The Tov v’Hameitiv Foundation fields follow the system of leaving the land fallow. Although most farmers who take a year off from agriculture suffer a financial loss, in the case of these fields there is no financial loss. That’s because they never made a profit in the first place.
One hundred percent of the 100 tons of produce harvested each week is given away.
Another biblical concept, the commandment to leave a corner of every field for the poor, is often unacknowledged, as is our out-of-proportion tendency to give to the needy. (To quote just one study, the 2013 Connected to Give survey found that 76% of American Jews reported a charitable contribution in 2012, compared to 63% among non-Jewish Americans. The median annual giving rate among Jews was $1,200, double that of non-Jews.) In the Tov v’Hameitiv Foundation fields, not just a corner, but the entire field, is designated for the hungry.
And – forgive me for being so didactic – a final Jewish concept: Hatov v’hameitiv is a blessing praising God for being good and for doing good. It’s recited on hearing good news, something like the better-known Sheheheyanu prayer, but specifically when more than one person enjoys the same good fortune.
FOR AS long as I have known them, sharing their enjoyment – having fun – is what the folks behind the Tov v’Hameitiv Foundation say about growing food.
The foundation was started by my friends Sanford “Sandy” Colb and Paula Resnick Colb, whom I first met when we were teen undergraduates and social activists at the University of Pennsylvania in Philadelphia. They had green thumbs even back in the Old Country, but their zucchini and tomatoes grew bigger and better in Rehovot, where Sandy’s work as a patent attorney was harnessing the energy of Israeli innovation and intellectual property.
As the law firm prospered, the garden grew. The “victory garden” plots that abutted home and office produced buckets of their bounty to give away. That was fun, but Sandy wanted more. So he bought more land and leased other fields. Being the son of Holocaust survivors might have something to do with it.
Today, the foundation is up to about 100 hectares, or 250 acres. And because picking is also part of the fun, tens of thousands of volunteers come through Leket, the national food bank, and other volunteer organizations that encourage Israelis and tourists to have a hands-on experience gathering onions and green peppers.
One of Paula and Sandy’s four children, David Colb, a lawyer in the firm, helps run the non-profit foundation, which today employs more than 50 workers, many of them older Ethiopian immigrants and some of them challenged persons. Nearly all of the employees were kept on the payroll during the sabbatical year.
David Colb sounds like his parents in describing all the fun they’re having: the fun of planting, the fun of growing, the fun of giving back.

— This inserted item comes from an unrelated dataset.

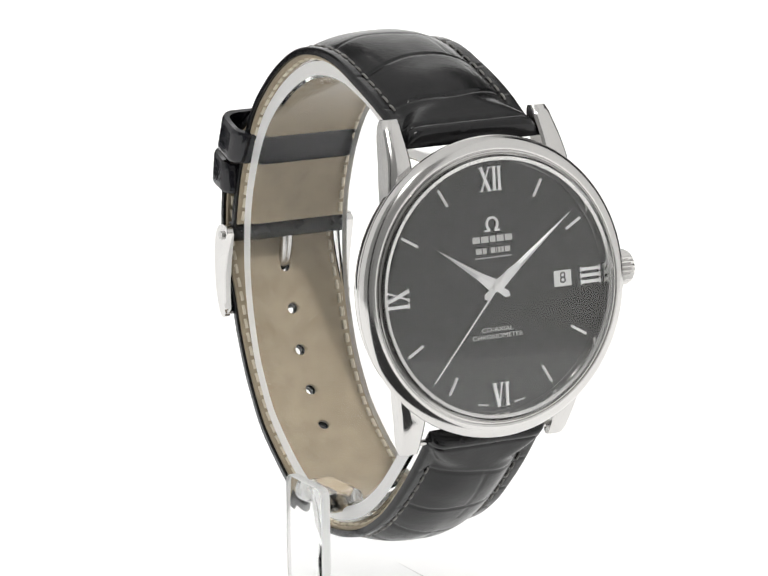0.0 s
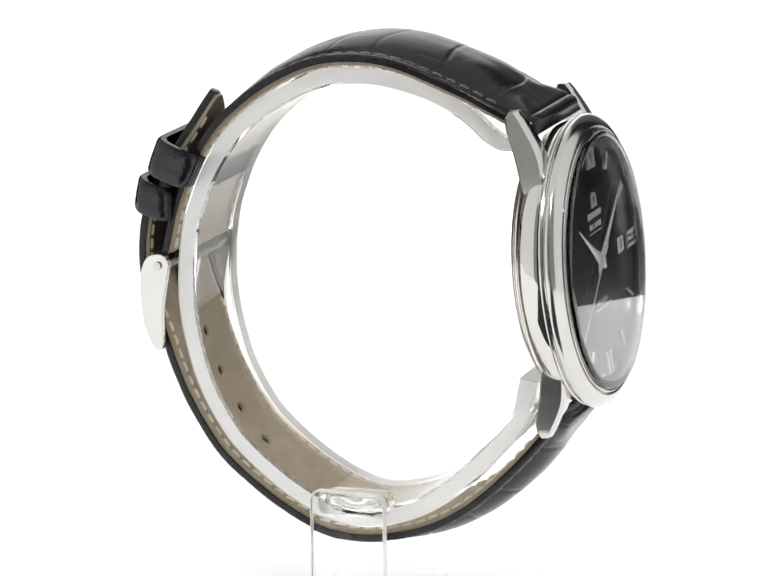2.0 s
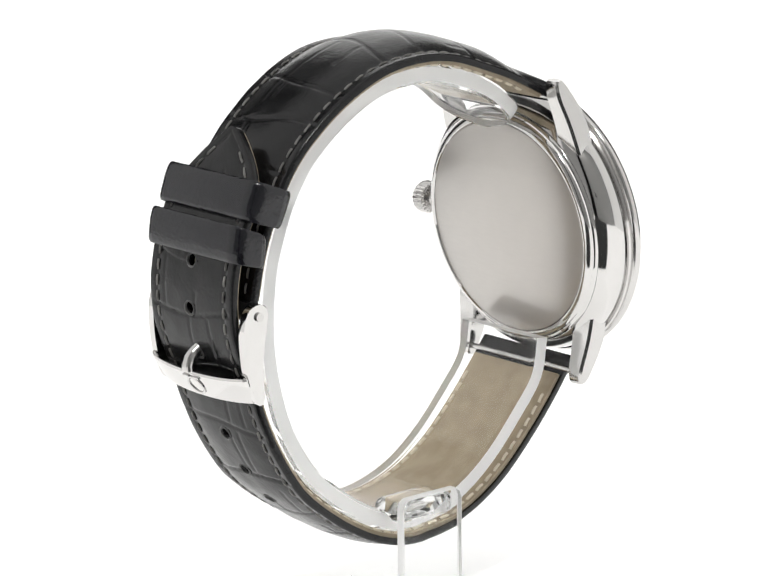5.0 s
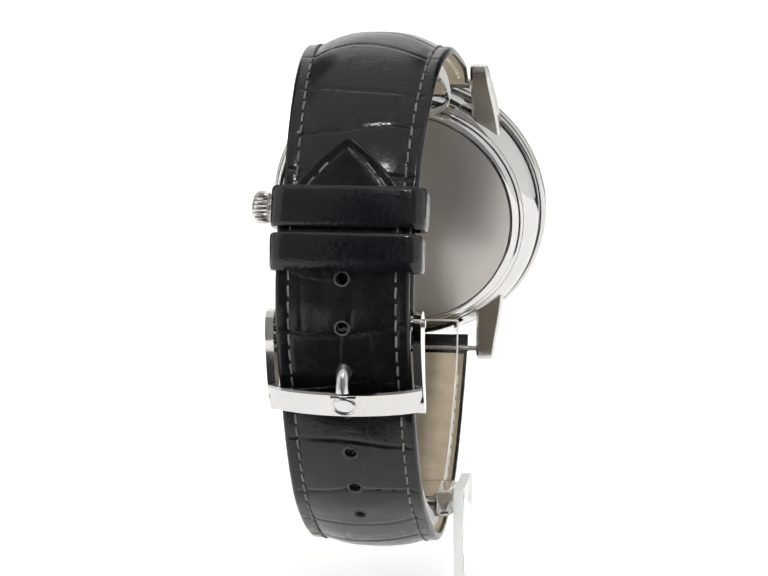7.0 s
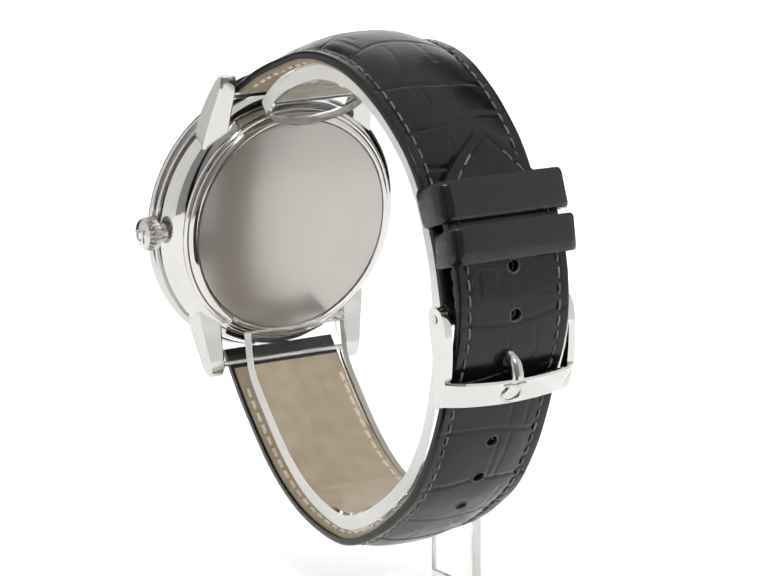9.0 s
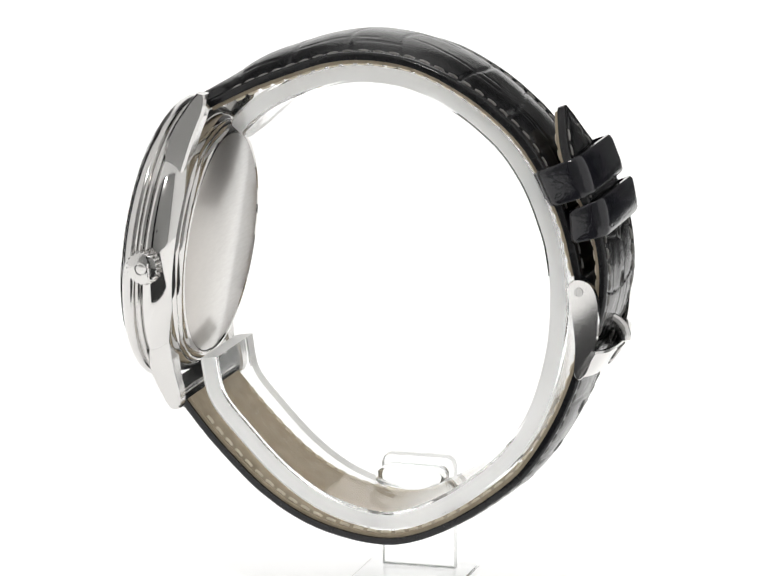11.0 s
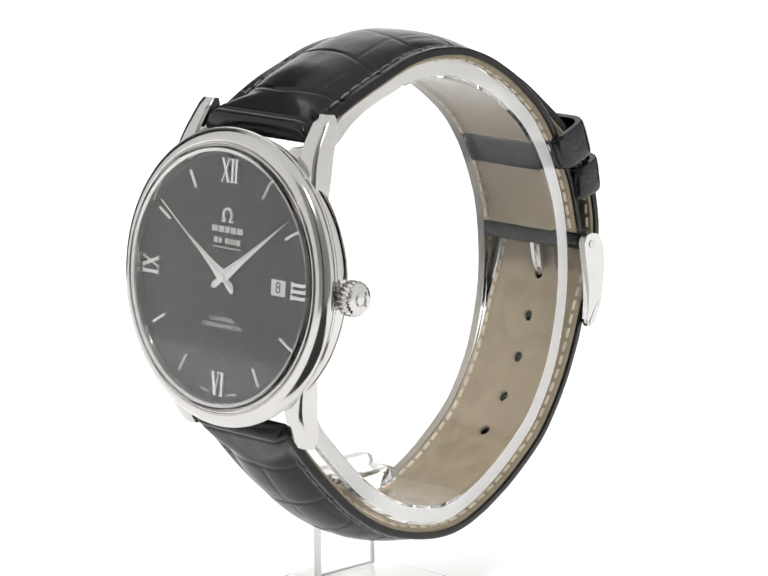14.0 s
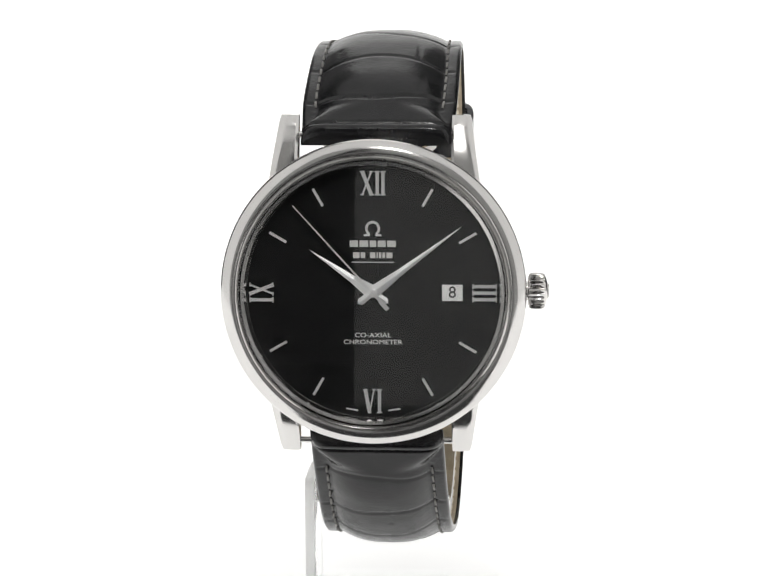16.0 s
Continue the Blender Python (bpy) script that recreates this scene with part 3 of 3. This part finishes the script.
# ---- the strap ----
UPPER = Path(low([(-25.2, 109.75), (-22.3, 111.3), (-18.1, 113.4), (-14.8, 114.9), (-8.1, 117.4), (-4.8, 118.3), (-1.5, 118.7), (1.8, 118.6),
                  (5.2, 118.1), (8.5, 117.0), (11.9, 115.3), (15.2, 113.2), (18.6, 110.4), (20.6, 108.4), (22.2, 106.3), (23.7, 103.8),
                  (25.1, 101.0), (26.4, 98.0), (27.3, 95.0), (28.0, 92.0), (28.6, 89.4)]))
LOWER = Path(low([(-28.8, 72.8), (-27.6, 71.4), (-25.8, 68.9), (-21.4, 63.8), (-15.0, 57.8), (-8.0, 53.9), (0.0, 52.2), (5.8, 52.9), (12.6, 56.2),
                  (19.4, 61.3), (22.7, 65.3), (25.7, 70.4), (27.7, 75.2), (29.0, 79.2), (30.6, 83.0), (31.6, 86.5), (31.9, 90.0), (31.6, 93.5),
                  (30.8, 97.0), (29.4, 100.5), (27.4, 104.0), (25.6, 107.5), (24.0, 112.0)]), flip=-1.0)


def strap_width(s, length, pointed):
    w = 20.0 + 0.7 * smooth(2, 9, s) - 2.8 * smooth(10, 62, s)
    if pointed:
        left = max(0.0, length - s)
        w = min(w, 1.2 + 16.6 * (1 - (1 - min(1.0, left / 11.0)) ** 1.55) ** 0.9)
    return w


def crease(s, x, seed):
    """Depth of the grooves between the large scales of the leather."""
    rng = random.Random(seed)
    d = 0.0
    at = 7.5
    while at < 110:
        amp, lean, ph = rng.uniform(0.3, 0.9), rng.uniform(-0.07, 0.07), rng.uniform(0, 6)
        depth = rng.uniform(0.6, 1.0)
        q = s - at - lean * x - amp * math.sin(x * 0.33 + ph)
        d = max(d, depth * math.exp(-(q / 0.22) ** 2))
        gap = rng.uniform(6.5, 9.5)
        for k in range(2):
            xs, part_way, slant = rng.uniform(-6.0, 6.0), rng.uniform(0.3, 1.0), rng.uniform(-0.12, 0.12)
            r = x - xs - slant * (s - at)
            if at < s < at + gap * part_way:
                d = max(d, 0.55 * math.exp(-(r / 0.18) ** 2))
        at += gap
    return d


def swell(s, x, length, pointed):
    w = strap_width(s, length, pointed)
    full = (1.4 + 1.1 * smooth(2, 13, s)) * (1 - smooth(0, 36, s)) + (1.38 - 0.8 * smooth(25, 60, s)) * smooth(0, 30, s)
    if pointed:
        full *= 1 - 0.75 * smooth(length - 46, length - 34, s)
    rim = 0.1 + 2.1 * smooth(1.6, 6.0, s)
    inside = max(0.0, w / 2 - rim - abs(x)) / max(1.0, w / 2 - rim)
    return full * (1 - (1 - inside) ** (2.6 + 9.0 * (1 - smooth(1.6, 6.5, s)))) * smooth(3.0, 8.0, w)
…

“We used the sabbatical year to paint and mend fences, to streamline logistics,” he says. “We’re using more effective farming techniques and better management, and we’re hoping to double our production so we can give away twice as much.”
That will be twice as much fun. 
The author is a Jerusalem writer who focuses on the wondrous stories of modern Israel. She serves as the Israel director of public relations for Hadassah, the Women’s Zionist Organization of America. The views in her columns are her own.